I watched "Guys and Dolls" a few months ago with my toddler son. Yeah, I know, it was probably a bad idea from the start, but he’d been listening to the songs and inadvertently memorizing some of the words and my husband and I figured that we’d just show him a handful of musical numbers – JUST THOSE. Good times, no sweat.
It was all so charming at first, our son raptly watching Frank Sinatra rally an entire barbershop into song. Then, Marlon Brando is begging Jean Simmons to go to Cuba. Then, they’re singing about love. Then, all of a sudden, he’s forcing his mouth onto her mouth as she raises her hands up, pushing him away in protest. And there was my son, eyes glued to the screen.

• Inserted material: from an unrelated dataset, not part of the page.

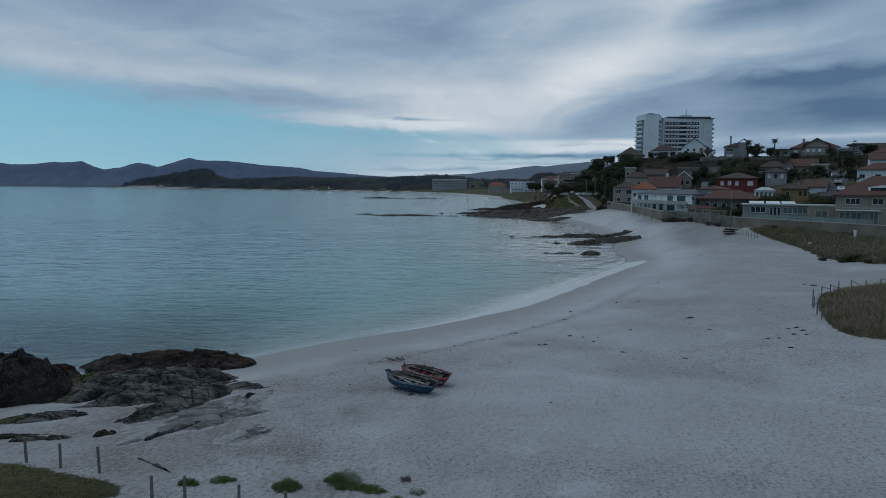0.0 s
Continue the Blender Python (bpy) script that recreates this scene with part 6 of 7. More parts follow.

I pawed at the couch cushions for the remote, shouting, “OK, OK!” and frantically turning off the movie as my son yelled, “No, no, no!” It was like we were reading from a script for a PSA about consent.
Look, perhaps we should never have let a two-year old watch "Guys and Dolls." But whether he watched it at two, at five, or at ten, the scene in front of him would’ve played out the same. The movies don’t change. It's us – the parents – who change the way we watch them.
After he’d calmed down, we spoke for the first time about consent, about how you have to ask first if someone wants a kiss or a hug and if that person answers, "No." then there is to be no kissing and hugging. He seemed to understand.
“Mommy, can I give you a hug?”
“Yes!” I said.
Then, when he asked again, I said, “Not right now,” to which my son responded with a mix of disappointment and fury. “I’m sorry but I said no.”
But what was I saying? I would always hug him, I'm his mother. THIS WAS JUST AN EXERCISE! It was messy and unpleasant and, I hope, probably exactly how a first conversation about consent ought to go.
We haven’t watched "Guys and Dolls" since.
A few months have passed and our 3-year-old spends many an evening working backward through The Beatles catalog. One night, my husband played “I Saw Her Standing There” on his phone. Ah, early Beatles, I think, so lovely and uncomplicated.
I hear Paul’s sweet voice sing, "She was just seventeen and you know what I mean.”
I suddenly realize that this song is about an underage girl. I doubt myself a second, it can’t be. But, no, Paul was certainly over eighteen when he sang it and he sings it in the first person and he uses the word "just."
Oh no. Even if it is a great song, I can’t change the words or what they mean and I can’t change the fact that I'll never not hear them this way. I don’t know what to do, how to, or whether to explain to a young child why this song – um – actually overtly references statutory rape.
Stunned, I stop singing along. I put on “I Am the Walrus” and, thankfully, I can’t make enough sense of what John’s saying to worry about what it means.
Sometimes rape culture announces itself loudly and sometimes it doesn’t, sometimes it blends softly into a background we never noticed until, suddenly, there it is, like that porn shop billboard you grew up passing by in the car whenever your parents took the highway downstate. Except, instead of being a teenager outraged only by the objectification of other members of my gender, I'm now also outraged by the danger that I might inadvertently raise one such objectifier.
You could say these are small things and you’d be right, they are small. But it's all these small things that make up a person’s world, especially for children, for whom our small things are simply regular sized.
As upsetting as it is to me to see a man sexually assaulting a woman or listening to a man talk about wanting to dance with girl who isn’t yet eighteen, it might be more upsetting to imagine my son absorbing both without anybody there to say: UM YEAH, GREAT FILM, GREAT SONG, BUT THIS IS NOT HOW WE DO THINGS NOW, OK?
It took me imagining him memorizing the lyrics to “I Saw Her Standing There” to actually hear those lyrics. What else have I missed? What else will I, inevitably, miss?
I can only look ahead, staring boldly into the sad eyes of the lady on the porn billboard, or at some 1950's movie star on my television screen, or at a man whose name and face will remain everywhere for the next four years – a man who provides us evidence of a not-so-subtle rape culture.
In light of all of this, I know I must worry less about what my son is seeing and, instead, worry about how he is seeing it. I have to notice what registers as upsetting and what just slides by. I want to raise a human who is shocked by cruelty and who will say so – out loud.
So. I am trying to tell him when I observe it. I’m trying to show him, in these moments, my dismay and outrage – as his mother, as a woman, as a human. We're immersed in a culture that's comfortable putting women in their place – wherever that place may be – and I can’t keep my son from seeing that.
Instead, we'll plod on together, shining our flashlights on what spooks us, and saying, "No!" when it needs to be said.